I think you can only get through this if she is fully open to doing whatever you need to get that trust back. So if you think that counselling would help, then I feel she absolutely has to do it.
I'm worried that it sounds like you've put so much pressure on yourself to move on. Are you worried that if you keep the topic open too long you are going to lose her? It sounds like you are on the back foot her, whereas I'd be expecting her to be bending over backwards to show remorse and that she will do anything to earn your trust.
I feel like all the work has to come from her-not you. Even if you are questioning what you could have done to prevent this etc.
From a woman's perspective (and I'm so sorry to say this) I really don't think many women can just have sex with someone else when they are in a relationship.
We are talking stereotypes of course but women usually need some kind of connection or incentive to stray.
So either, she's craving attention/affirmation and has gone elsewhere (I'd stress this is selfish and NOT your fault!!) or she's considering your relationship and wondering what life outside it is like.
Whatever her motivation, there is more to it and I know it's painful but you really have to know the whole open truth before you can move on.

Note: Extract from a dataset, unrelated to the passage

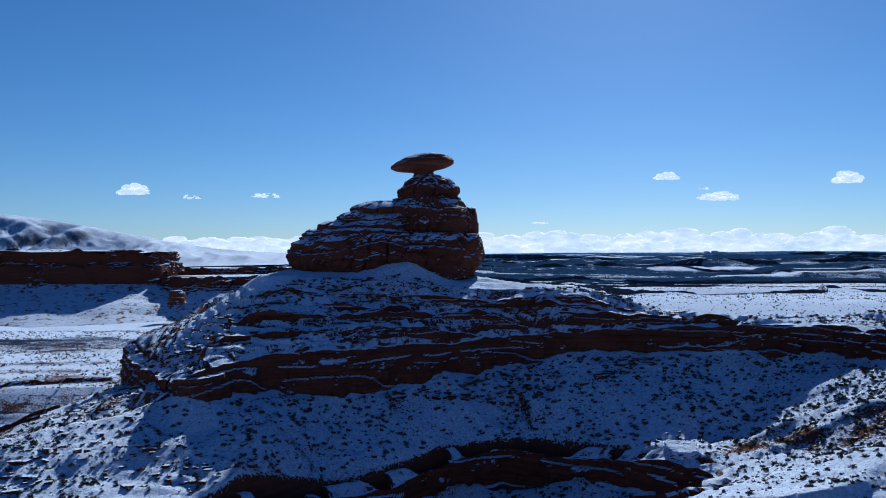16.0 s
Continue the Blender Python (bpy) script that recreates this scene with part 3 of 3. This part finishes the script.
# tiers of broken country beyond the side valley
for line, tall, seed in (([(-262, 800, 54), (-215, 770, 54), (-170, 790, 54.5), (-120, 770, 54), (-60, 800, 54)], 7.0, 81), ([(-300, 960, 60), (-210, 930, 60), (-130, 950, 60), (-40, 930, 60)], 6.0, 82)):
    p = smooth_line([(x, y, z, z - tall) for x, y, z in line])
    p[:, :2] += 9 * np.column_stack([vnoise(p[:, 0] / 25, p[:, 1] / 25, 0.0, seed), vnoise(p[:, 0] / 25, p[:, 1] / 25, 0.0, seed + 1)])
    cliff("far_cliff", p, "dark broken sandstone tier beyond the snowy side valley", seed, +1, 2.0, 0.7, 2.4, 3.0, 9.0, 0.4, 6.0, sway=3.0, lumps=2.0)
    skirt("far_talus", p, np.linspace(-4, 70, 16), 0.5 + 30 * (np.linspace(0, 1, 16) ** 0.8), "snow-dusted slope below a far tier", seed + 3)
    skirt("far_bench", p, np.linspace(-90, -2, 12), np.full(12, -tall + 0.4), "snow-dusted bench on top of a far tier", seed + 5)
# low escarpments cross the plain behind the mesa, one behind another
rg = np.random.RandomState(31)
for k, far in enumerate((640, 760, 900, 1050, 1230, 1450, 1700, 2000, 2350, 2800, 3300)):
    x0, x1 = far * rg.uniform(-0.1, 0.12), far * rg.uniform(0.62, 0.78)
    xs = np.linspace(x0, x1, 26)
    ys = far + 0.09 * far * fbm(xs / (0.10 * far), xs * 0 + k, 0.0, 4, 400 + k)
    h = height(xs, ys - 12)[0]
    up = (0.0022 * far + 2.6) * np.clip(0.75 + 0.7 * fbm(xs / (0.16 * far), xs * 0 + k, 0.0, 3, 430 + k), 0.12, 1.6)
    p = smooth_line(np.column_stack([xs, ys, h + up, h - 2]), 8)
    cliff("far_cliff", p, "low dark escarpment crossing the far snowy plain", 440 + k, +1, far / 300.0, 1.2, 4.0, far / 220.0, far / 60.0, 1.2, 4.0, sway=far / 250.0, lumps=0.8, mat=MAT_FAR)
    skirt("far_bench", p, np.linspace(-0.11 * far, -1, 14), -(np.linspace(-1.0, 1.0, 14) * 4 - 2), "snow-dusted ground behind a far escarpment", 460 + k, far / 150.0, 1.0)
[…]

I really hope you can sort this out as you sound so invested in the relationship but I really think you have to enter this time with full acknowledgment that it may just not be possible to move on. If it is, the emphasis has to be on her-understanding why and her helping you learn to trust her again.
I agree with a pp that she hasn't tried to hide this, so the fact she's been quite blatant would make me question her commitment to you and resolving this issue.